You may feel however you do about the subject of smokeless tobacco, with your opinions likely colored by however you feel about tobacco in general (with the added positive of no second-hand smoke and the added negative of the unhygienic realities of chewing tobacco), but the folks in baseball are not ignorant. They understand that smokeless tobacco is 1) addictive, and 2) potentially dangerous. This does not dissuade them.
Despite a strong challenge from sunflower seeds, a regular chaw remains a normal part of clubhouse culture. Players chew, coaches chew, managers chew, scouts chew and sometimes even the training staff or front office brass may chew. There’s no secret to any of this. The circular tin is readily apparent in back pockets, as easy to spot as the bulge in the cheek or the bottom lip.

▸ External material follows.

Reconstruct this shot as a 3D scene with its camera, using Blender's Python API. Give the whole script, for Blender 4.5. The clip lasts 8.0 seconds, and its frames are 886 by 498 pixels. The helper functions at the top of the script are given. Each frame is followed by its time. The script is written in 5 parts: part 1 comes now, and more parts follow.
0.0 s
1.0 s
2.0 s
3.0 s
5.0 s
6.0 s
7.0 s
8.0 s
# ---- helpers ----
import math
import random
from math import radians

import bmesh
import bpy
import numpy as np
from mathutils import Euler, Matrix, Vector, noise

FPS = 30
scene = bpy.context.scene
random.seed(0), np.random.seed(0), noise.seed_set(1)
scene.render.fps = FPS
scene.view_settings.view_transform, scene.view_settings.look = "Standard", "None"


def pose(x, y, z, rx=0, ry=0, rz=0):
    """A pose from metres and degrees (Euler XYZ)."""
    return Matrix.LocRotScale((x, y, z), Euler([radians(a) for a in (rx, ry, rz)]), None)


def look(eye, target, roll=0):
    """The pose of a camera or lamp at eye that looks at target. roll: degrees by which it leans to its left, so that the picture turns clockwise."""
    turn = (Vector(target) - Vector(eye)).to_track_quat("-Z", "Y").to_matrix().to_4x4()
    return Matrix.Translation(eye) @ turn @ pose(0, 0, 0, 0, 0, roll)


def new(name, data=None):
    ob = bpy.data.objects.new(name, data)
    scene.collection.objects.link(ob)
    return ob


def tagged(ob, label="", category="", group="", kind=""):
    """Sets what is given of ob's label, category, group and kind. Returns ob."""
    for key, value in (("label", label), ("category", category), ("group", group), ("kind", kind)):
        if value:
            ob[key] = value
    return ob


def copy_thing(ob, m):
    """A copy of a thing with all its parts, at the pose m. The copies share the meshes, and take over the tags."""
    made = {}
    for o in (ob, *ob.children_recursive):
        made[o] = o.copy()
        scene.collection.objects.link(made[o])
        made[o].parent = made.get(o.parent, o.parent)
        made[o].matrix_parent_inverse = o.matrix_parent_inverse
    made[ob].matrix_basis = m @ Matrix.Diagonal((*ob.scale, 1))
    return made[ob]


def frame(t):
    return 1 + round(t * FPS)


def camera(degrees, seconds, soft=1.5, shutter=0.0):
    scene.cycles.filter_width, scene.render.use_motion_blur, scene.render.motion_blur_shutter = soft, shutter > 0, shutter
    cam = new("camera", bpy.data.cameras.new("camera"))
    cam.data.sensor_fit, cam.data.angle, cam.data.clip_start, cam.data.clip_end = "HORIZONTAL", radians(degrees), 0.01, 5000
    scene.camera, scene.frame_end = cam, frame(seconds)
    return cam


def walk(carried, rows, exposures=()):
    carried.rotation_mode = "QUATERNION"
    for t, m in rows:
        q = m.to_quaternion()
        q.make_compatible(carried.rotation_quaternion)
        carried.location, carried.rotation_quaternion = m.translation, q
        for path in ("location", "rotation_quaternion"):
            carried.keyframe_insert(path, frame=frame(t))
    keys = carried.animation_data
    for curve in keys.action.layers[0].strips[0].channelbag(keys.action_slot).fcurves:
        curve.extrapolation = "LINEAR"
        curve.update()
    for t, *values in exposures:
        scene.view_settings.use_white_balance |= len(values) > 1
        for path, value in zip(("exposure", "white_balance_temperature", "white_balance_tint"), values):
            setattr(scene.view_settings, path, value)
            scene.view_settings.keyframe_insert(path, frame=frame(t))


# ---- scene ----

But let’s set aside the issue of whether or not smokeless tobacco needs to be eradicated and get to something far more important: Major League All-Stars Josh Hamilton and Stephen Strasburg can freely choose whether or not they wish to use smokeless tobacco. Minor League super-prospects Jurickson Profar and Dylan Bundy cannot.
Since 1993, Minor League Baseball, unlike MLB, has prohibited smokeless tobacco. Specifically, the Minors “prohibits all players and all personnel from using or possessing tobacco or similar products on ballpark premises or during Club Travel.” Period.
This is a conflict larger than the American League and National League disagreeing over instituting the DH. The Minor Leagues (and college baseball, too) say that its players cannot even be in possession of smokeless tobacco. The Major Leagues gives its players free reign.
Why does this discrepancy exist?
Can it be that the Minor Leagues are simply more concerned than the Major Leagues about a baseball player’s health?
Perhaps it’s the Minors’ greater proximity to children; the MiLB landscape is hugely interested in connecting to families. But then why not simply limit smokeless tobacco use from occurring on the field, rather than adding the prohibition of chewing “during Club Travel”? Surely there aren’t any children sitting on the team bus, lunchbox in lap.
Note too that the vast majority of the players in the minors are past the minimum age required to purchase cigarettes. There isn’t any potential legal trouble here.
Consider the message this sends to the players: Once you’re good enough to make the Majors, you’re good enough to chew. (Just don’t get sent back to Triple-A. That addiction’s tough to kick.)
The smokeless tobacco conflict between the Majors and Minors needs to be standardized. Either tobacco should be taken out of the game entirely, from the high school ranks right on up to the Bigs, or Bud Selig needs to call up Minor League Baseball President Patrick O’Conner and ask him, in his nicest tone of voice, to start letting the farmhands get legally addicted to Red Man again.
After all, Patrick, think of the kids.